The Magic ofMacy's
Thanksgiving Day Parade

The Macy’s Thanksgiving Day Parade is the second-oldest Thanksgiving parade in the United States, tied with Detroit. Philadelphia boasts the oldest parade, starting in 1920.

The first “Macy’s Christmas Parade” was held in 1924, when costumed employees marched from 145th Street to 34th Street. Floats, bands and live animals from the Central Park Zoo also participated. More than 250,000 New Yorkers gathered to watch the parade and it became an instant tradition.

The live animals were retired when the parade’s signature balloons made their first appearance in 1927. Felix the Cat, a very popular cartoon character of the day, was produced by Goodyear Tire and Rubber Company.


In 1928, the balloons were released into the sky at the end of the parade. Unfortunately, the helium balloons popped, so the following year, the balloons were equipped with release valves and return address labels in case they floated away.

The parade and its popularity continued to grow and by the mid-1930s, over a million spectators were gathering along Broadway to watch balloons shaped like their favorite Walt Disney characters. Those who didn’t attend the parade could listen to the broadcast of Santa’s arrival at 34th Street on the radio.

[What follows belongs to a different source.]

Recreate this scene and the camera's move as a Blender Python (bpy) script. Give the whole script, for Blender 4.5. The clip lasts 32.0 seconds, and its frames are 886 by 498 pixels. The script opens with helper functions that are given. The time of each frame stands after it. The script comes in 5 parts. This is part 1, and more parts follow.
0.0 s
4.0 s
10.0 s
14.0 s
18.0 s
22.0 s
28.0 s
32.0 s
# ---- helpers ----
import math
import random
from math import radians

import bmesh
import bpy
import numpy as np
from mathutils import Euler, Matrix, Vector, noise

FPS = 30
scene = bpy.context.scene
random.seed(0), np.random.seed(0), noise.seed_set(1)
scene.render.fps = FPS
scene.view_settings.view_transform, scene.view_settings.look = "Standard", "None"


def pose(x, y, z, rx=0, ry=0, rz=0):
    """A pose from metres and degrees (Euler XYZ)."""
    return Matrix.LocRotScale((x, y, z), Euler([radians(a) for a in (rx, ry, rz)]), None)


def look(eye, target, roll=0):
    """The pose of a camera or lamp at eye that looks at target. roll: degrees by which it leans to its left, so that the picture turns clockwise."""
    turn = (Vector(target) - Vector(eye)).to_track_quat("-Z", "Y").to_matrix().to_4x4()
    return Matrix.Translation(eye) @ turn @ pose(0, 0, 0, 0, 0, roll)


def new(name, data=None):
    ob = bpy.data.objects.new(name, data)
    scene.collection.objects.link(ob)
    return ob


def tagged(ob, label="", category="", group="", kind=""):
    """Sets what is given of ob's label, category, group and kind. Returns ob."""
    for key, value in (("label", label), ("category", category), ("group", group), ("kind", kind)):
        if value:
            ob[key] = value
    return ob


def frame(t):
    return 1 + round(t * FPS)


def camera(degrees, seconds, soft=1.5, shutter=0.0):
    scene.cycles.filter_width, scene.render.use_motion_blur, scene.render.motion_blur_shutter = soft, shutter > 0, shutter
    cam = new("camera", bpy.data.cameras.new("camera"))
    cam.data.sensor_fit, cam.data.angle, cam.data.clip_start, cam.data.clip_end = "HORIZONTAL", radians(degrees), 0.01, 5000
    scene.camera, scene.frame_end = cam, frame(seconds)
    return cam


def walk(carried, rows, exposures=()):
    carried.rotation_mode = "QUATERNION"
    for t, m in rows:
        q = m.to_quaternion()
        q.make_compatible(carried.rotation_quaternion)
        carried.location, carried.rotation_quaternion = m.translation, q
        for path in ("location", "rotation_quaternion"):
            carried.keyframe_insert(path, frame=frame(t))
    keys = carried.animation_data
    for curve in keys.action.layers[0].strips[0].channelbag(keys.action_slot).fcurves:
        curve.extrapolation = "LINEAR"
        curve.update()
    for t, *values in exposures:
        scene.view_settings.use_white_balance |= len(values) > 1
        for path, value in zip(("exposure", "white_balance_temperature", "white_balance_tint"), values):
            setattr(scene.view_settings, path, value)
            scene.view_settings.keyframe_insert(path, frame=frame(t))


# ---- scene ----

Many famous characters have flown above the streets of Manhattan. This year, new balloons of Kool Aid Man, Diary of a Wimpy Kid and Kung Fu Panda will join classics such as Kermit the Frog, Spider-Man and Mickey Mouse.

The parade was suspended from 1942 to 1944, when rubber and helium were used to contribute to the war effort. With American troops fighting overseas, giving up their beloved parade was just one of many sacrifices that New Yorkers made to help win the war.

With the war won and helium and rubber no longer in short supply, the parade resumed in 1945. In 1946, parade-goers unwittingly became a part of the classic Christmas film, “Miracle on 34th Street.” Actor Edmund Gwenn, portraying Kris Kringle in the film, actually rode in the parade as Santa Claus, shooting his scenes live in front of the massive crowd. Additional scenes were shot in Macy’s flagship store at 34th Street and Broadway.

In 1948, the tradition extended beyond the New York area. While nearly 2.35 million spectators attended the parade, the few lucky Americans who owned a television set could, for the first time, watch the CBS broadcast of the procession from the comfort of their living rooms. That same year, Howdy Doody, who first hit the TV airwaves in 1947, introduced Santa Claus at Macy’s.

The parade has been the scene of performances by top performers and other famous faces since its early days. In the 1950s, with a rapidly growing national audience, celebrities such as Sid Caesar and Danny Kaye made appearances. This year is no exception. Kanye West, Jessica Simpson, India.Arie, and many other singers will perform, in addition to the casts of Broadway shows Memphis, American Idiot, Elf, and Million Dollar Quartet.

While the parade itself is a Thanksgiving Day tradition, New Yorkers who can’t wait to catch a glimpse of the balloons have their own tradition on the day before Thanksgiving. Thousands of curious onlookers gather to watch as crews inflate the balloons on the Upper West Side, on 77th and 81st streets, near the American Museum of Natural History. The event was made famous in a 1994 episode of Seinfeld where Jerry, attending a party in an apartment overlooking the event, knocks a trophy out of a window, which lands on Woody Woodpecker, popping the balloon.

What's the deal with these giant balloons?

Around 3.5 million spectators will attend today’s parade, but many more will watch on television—around 50 million are expected to tune in while the turkey roasts.

Coverage of The 84th Annual Macy’s Thanksgiving Day Parade starts on Thanksgiving Day at 9 a.m. on NBC.